◆ Exercise goal:
Reproduce, word for word, only the lines from the one containing "5. More parts follow." through the one containing "return max(smooth(6.2, 7.6, y", both included.

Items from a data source

[BEGIN]

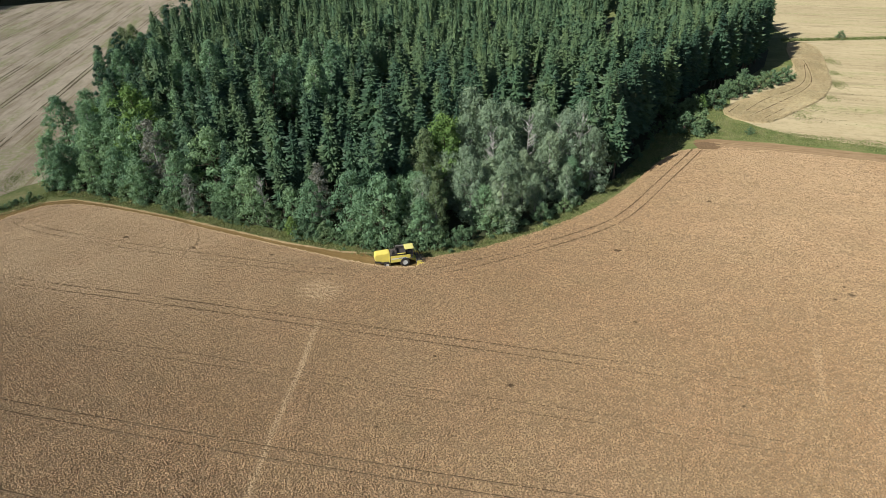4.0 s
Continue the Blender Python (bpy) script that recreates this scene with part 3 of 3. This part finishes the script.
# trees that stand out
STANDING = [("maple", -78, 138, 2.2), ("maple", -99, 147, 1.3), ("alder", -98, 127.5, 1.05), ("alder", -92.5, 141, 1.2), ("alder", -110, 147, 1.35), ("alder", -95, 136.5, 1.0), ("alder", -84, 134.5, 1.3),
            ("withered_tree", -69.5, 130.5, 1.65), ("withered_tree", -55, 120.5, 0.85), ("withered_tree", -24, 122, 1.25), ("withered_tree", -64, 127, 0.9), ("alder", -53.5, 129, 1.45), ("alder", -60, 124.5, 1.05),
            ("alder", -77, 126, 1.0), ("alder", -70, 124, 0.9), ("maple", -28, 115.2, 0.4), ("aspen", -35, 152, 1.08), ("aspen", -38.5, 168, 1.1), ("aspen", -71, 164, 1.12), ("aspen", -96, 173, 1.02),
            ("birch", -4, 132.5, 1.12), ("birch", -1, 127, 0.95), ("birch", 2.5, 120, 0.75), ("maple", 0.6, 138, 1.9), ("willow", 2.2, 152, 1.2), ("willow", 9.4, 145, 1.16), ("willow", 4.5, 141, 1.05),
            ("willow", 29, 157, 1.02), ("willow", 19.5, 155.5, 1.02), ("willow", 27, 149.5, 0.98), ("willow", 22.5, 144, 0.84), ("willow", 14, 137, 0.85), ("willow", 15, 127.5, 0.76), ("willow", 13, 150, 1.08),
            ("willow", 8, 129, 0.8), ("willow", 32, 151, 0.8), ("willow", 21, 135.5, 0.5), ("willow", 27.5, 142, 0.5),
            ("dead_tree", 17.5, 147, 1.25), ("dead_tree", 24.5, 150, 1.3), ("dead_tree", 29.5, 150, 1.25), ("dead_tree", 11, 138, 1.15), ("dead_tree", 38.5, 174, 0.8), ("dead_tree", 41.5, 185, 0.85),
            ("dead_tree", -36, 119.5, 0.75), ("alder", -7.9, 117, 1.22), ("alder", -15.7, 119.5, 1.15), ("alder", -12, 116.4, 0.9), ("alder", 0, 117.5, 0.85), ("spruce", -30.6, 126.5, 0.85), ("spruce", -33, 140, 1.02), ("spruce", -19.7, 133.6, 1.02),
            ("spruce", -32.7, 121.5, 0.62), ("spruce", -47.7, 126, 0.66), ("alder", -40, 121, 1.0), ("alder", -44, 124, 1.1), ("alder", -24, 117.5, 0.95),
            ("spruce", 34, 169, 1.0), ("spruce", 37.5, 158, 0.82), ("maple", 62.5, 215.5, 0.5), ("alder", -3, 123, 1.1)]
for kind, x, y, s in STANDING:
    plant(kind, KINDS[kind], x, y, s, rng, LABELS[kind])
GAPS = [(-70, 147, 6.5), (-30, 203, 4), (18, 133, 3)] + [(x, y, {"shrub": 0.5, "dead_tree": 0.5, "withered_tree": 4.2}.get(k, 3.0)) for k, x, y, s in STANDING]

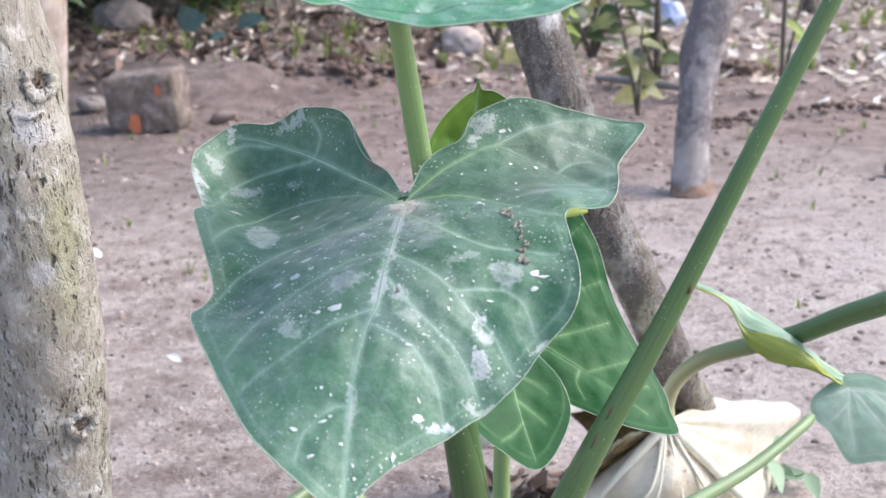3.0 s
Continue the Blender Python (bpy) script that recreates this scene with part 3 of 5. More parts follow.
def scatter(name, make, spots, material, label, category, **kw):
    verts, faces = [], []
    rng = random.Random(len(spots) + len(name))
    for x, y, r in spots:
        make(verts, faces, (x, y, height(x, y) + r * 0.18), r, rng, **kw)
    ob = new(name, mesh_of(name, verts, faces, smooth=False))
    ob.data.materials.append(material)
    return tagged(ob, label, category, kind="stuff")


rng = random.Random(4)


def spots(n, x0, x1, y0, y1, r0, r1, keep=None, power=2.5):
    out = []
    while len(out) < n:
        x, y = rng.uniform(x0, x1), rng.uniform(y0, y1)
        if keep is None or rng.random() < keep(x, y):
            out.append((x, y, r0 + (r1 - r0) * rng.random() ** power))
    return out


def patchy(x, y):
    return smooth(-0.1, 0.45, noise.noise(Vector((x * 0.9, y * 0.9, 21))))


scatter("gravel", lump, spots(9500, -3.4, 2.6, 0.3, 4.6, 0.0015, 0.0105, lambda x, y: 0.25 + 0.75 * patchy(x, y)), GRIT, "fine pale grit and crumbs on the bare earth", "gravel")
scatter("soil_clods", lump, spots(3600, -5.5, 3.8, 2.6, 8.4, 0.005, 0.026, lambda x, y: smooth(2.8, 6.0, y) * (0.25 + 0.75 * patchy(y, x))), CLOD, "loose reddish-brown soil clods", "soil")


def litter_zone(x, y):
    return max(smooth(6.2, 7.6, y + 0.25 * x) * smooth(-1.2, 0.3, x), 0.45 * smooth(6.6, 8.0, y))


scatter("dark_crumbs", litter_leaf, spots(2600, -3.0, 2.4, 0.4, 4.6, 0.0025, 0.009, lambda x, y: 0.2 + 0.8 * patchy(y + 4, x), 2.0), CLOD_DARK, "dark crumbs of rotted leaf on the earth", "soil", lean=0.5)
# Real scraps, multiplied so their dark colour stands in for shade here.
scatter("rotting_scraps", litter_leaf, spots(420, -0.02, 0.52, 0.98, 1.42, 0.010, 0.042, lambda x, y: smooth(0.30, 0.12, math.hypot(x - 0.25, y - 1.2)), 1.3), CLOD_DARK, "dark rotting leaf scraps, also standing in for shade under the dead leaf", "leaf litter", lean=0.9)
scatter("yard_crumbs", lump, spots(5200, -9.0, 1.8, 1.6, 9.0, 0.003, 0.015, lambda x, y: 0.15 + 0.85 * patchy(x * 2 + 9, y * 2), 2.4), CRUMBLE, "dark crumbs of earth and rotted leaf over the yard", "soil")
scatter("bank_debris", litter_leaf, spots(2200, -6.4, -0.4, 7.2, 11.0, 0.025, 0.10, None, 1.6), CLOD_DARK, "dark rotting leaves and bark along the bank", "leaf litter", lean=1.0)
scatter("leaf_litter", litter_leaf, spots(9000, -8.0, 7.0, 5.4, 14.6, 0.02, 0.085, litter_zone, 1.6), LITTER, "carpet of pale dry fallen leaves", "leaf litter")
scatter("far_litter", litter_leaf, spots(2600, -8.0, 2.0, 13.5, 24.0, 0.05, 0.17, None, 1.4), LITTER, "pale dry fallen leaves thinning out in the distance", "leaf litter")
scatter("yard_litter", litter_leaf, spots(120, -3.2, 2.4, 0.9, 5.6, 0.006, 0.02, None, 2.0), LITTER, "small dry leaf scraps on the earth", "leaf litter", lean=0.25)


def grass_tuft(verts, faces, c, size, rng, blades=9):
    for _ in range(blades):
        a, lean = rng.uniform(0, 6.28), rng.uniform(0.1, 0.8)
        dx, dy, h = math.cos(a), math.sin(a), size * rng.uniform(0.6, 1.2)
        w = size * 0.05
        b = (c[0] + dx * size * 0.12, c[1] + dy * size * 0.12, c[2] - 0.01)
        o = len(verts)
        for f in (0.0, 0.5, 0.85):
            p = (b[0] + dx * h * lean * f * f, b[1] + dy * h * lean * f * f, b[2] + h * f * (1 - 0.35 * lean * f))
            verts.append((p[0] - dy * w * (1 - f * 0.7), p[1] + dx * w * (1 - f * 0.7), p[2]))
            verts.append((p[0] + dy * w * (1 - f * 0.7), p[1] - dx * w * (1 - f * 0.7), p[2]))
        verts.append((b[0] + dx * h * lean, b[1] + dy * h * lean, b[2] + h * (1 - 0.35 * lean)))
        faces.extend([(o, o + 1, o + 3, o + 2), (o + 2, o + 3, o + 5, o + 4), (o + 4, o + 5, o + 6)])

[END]
[BEGIN]

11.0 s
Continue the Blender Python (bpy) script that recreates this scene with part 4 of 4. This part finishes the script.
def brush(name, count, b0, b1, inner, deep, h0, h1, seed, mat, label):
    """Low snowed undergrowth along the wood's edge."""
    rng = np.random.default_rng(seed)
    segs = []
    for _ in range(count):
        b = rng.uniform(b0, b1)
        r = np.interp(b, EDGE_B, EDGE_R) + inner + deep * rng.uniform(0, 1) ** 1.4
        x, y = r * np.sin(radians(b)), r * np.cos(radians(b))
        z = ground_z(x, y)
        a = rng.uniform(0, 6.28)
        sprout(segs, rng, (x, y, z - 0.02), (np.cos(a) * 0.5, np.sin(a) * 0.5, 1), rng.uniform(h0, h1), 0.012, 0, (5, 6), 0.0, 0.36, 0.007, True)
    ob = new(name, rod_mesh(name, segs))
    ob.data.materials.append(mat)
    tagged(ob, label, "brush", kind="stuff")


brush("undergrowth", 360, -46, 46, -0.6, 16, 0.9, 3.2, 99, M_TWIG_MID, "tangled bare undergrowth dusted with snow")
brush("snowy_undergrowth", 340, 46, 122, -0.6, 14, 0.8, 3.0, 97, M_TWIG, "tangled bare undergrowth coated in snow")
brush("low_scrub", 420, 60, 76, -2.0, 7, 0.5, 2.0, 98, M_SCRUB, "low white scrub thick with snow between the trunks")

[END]
[BEGIN]

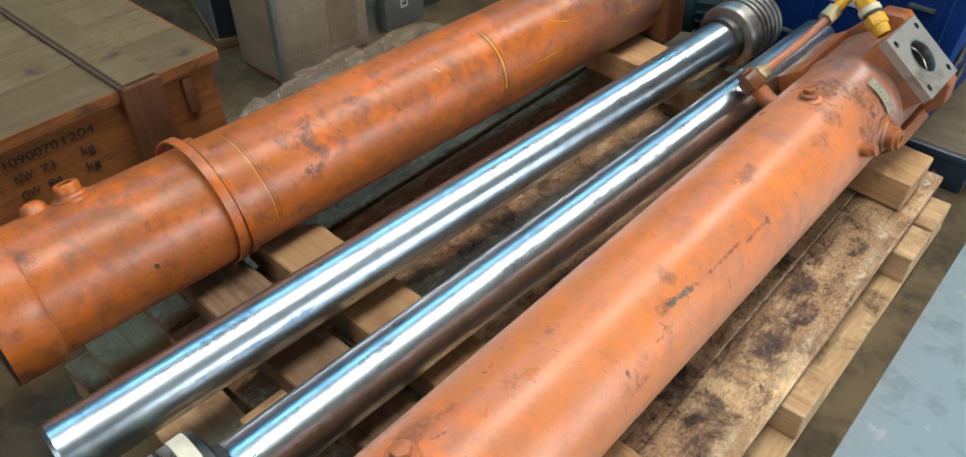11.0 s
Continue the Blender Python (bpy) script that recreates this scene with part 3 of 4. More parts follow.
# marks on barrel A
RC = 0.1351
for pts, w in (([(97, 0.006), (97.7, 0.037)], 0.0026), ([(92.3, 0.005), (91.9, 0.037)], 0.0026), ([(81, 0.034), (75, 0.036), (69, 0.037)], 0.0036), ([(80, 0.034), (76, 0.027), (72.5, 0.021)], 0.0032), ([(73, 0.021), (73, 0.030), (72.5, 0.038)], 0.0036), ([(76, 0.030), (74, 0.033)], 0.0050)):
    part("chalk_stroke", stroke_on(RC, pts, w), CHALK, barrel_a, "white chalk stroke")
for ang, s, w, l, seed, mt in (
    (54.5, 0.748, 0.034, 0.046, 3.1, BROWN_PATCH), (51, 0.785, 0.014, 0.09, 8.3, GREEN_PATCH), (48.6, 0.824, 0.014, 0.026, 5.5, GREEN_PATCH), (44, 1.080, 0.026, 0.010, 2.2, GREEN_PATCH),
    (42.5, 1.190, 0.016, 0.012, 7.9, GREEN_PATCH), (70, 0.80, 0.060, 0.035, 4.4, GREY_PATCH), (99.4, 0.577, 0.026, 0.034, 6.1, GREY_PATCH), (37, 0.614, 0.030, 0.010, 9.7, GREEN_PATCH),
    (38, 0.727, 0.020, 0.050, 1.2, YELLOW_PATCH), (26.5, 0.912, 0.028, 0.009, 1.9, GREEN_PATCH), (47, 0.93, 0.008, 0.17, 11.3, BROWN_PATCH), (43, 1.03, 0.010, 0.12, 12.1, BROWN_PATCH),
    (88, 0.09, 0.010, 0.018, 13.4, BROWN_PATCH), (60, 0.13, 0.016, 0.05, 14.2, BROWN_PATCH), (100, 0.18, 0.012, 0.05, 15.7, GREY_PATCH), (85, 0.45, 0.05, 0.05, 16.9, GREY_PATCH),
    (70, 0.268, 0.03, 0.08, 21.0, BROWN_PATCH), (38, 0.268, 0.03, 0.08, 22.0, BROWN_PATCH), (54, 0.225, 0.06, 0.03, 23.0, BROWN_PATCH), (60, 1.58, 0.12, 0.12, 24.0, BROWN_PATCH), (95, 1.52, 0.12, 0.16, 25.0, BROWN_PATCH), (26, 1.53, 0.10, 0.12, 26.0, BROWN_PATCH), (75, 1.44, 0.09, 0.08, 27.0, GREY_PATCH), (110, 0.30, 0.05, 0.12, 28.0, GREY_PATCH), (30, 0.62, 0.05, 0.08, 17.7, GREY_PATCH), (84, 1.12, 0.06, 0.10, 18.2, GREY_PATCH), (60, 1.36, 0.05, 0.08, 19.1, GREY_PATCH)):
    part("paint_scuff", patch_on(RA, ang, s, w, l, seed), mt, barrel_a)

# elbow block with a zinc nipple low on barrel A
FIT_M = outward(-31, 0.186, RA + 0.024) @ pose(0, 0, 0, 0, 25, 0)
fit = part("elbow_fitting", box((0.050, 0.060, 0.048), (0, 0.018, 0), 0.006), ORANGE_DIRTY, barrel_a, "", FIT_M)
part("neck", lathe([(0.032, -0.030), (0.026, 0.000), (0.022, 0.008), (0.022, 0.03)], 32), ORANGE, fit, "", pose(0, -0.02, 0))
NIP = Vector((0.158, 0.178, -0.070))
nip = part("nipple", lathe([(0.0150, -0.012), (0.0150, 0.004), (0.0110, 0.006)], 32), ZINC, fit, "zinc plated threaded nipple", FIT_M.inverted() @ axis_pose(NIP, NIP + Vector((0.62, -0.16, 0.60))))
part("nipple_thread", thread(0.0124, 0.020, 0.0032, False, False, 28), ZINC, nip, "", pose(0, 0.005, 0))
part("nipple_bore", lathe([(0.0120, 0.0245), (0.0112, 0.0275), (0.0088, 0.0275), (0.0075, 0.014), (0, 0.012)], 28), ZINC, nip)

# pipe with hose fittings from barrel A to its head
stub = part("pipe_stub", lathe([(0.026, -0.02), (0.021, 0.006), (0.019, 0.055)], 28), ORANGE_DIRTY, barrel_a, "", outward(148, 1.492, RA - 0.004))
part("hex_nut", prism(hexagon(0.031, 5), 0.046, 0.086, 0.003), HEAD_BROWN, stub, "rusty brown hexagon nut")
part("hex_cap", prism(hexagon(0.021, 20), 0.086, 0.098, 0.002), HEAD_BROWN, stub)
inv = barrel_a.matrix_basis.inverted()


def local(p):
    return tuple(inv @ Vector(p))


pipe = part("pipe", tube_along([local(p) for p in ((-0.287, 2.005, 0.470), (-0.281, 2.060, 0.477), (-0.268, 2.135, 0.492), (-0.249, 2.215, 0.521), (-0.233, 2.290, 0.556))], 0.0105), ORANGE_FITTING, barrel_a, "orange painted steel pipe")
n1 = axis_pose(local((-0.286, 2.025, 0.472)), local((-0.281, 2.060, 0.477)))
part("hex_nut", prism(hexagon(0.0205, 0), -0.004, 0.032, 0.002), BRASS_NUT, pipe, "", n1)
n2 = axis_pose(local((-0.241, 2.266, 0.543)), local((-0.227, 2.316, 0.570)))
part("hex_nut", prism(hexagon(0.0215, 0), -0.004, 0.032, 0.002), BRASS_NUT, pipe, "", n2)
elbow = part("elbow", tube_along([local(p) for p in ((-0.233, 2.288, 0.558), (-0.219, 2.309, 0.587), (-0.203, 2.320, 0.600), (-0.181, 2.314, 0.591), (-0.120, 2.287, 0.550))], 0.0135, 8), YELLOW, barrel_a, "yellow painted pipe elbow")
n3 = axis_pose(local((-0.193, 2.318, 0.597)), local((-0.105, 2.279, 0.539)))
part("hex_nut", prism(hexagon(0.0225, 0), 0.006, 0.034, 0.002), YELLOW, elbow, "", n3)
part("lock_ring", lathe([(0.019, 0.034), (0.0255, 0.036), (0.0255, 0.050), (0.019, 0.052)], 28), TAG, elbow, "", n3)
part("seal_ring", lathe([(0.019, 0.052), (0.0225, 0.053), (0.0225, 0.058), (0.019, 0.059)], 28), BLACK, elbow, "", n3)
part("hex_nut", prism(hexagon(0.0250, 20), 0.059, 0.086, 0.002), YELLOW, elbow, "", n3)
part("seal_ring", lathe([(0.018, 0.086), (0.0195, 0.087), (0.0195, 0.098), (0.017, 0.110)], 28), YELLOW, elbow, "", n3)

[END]

◆ Exercise solution:
Continue the Blender Python (bpy) script that recreates this scene with part 3 of 5. More parts follow.
def scatter(name, make, spots, material, label, category, **kw):
    verts, faces = [], []
    rng = random.Random(len(spots) + len(name))
    for x, y, r in spots:
        make(verts, faces, (x, y, height(x, y) + r * 0.18), r, rng, **kw)
    ob = new(name, mesh_of(name, verts, faces, smooth=False))
    ob.data.materials.append(material)
    return tagged(ob, label, category, kind="stuff")


rng = random.Random(4)


def spots(n, x0, x1, y0, y1, r0, r1, keep=None, power=2.5):
    out = []
    while len(out) < n:
        x, y = rng.uniform(x0, x1), rng.uniform(y0, y1)
        if keep is None or rng.random() < keep(x, y):
            out.append((x, y, r0 + (r1 - r0) * rng.random() ** power))
    return out


def patchy(x, y):
    return smooth(-0.1, 0.45, noise.noise(Vector((x * 0.9, y * 0.9, 21))))


scatter("gravel", lump, spots(9500, -3.4, 2.6, 0.3, 4.6, 0.0015, 0.0105, lambda x, y: 0.25 + 0.75 * patchy(x, y)), GRIT, "fine pale grit and crumbs on the bare earth", "gravel")
scatter("soil_clods", lump, spots(3600, -5.5, 3.8, 2.6, 8.4, 0.005, 0.026, lambda x, y: smooth(2.8, 6.0, y) * (0.25 + 0.75 * patchy(y, x))), CLOD, "loose reddish-brown soil clods", "soil")


def litter_zone(x, y):
    return max(smooth(6.2, 7.6, y + 0.25 * x) * smooth(-1.2, 0.3, x), 0.45 * smooth(6.6, 8.0, y))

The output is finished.